The benchmark calculation with different DFT functionals validates the choice of the PBE0-D3 functional as a good one for DFT studies involving $\mathrm{S}\mathrm{m}{\mathrm{I}}_2$ redox reactions and confirms its application in previous work [16]. PBE0-D3 reproduces the CASPT2 (6,13) energy difference of the septet state quantitatively. The large gap between the ACE-Sm^II${\mathrm{I}}_2$${\left(\mathrm{THF}\right)}_4$ quintet and septet tells us that the quintet is not involved in the SET on the ACE-Sm^II${\mathrm{I}}_2$${\left(\mathrm{THF}\right)}_4$ side of the reaction. An almost degenerate quintet/septet state of the ACE${}^{•}$-Sm^III${\mathrm{I}}_2$${\left(\mathrm{THF}\right)}_4$ structure is foretold by the CASPT2 calculation. The degenerate state is not as well reproduced by PBE0-D3 because of spin contamination, self-interaction and/or overestimated exchange energy. Hence, SET reactions need further investigations for unambiguous statements as to the DFT picture of samarium diiodide reactions.
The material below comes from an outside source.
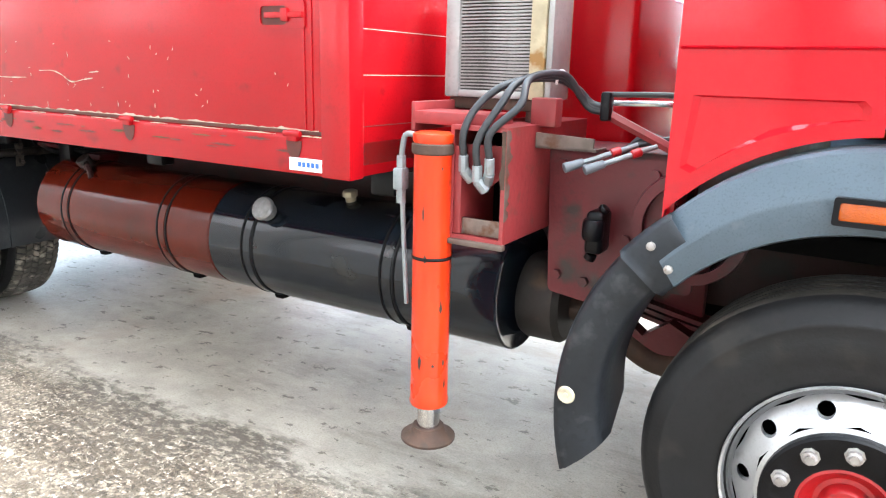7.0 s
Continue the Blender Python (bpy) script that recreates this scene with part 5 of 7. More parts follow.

The influence of HMPA on the acetone-ketyl equilibrium is estimated by the replacement of explicit THF molecules with HMPA. We could rationalize the different values of the influence of HMPA obtained from experiments. The strong influence of HMPA on the reduction potential [34] can be explained by the destabilization of the SOMO, whereas the influence on the SET energy reflects the effects on rates [28]. HMPA influences the equilibrium and increases the stability of the ketyl radical, as was postulated by Curran and coworkers [28].

Overall, our results show the possibilities and limits of the PBE0-D3 functional for the attempt to describe $\mathrm{S}\mathrm{m}{\mathrm{I}}_2$-mediated reactions and how they can be influenced by HMPA.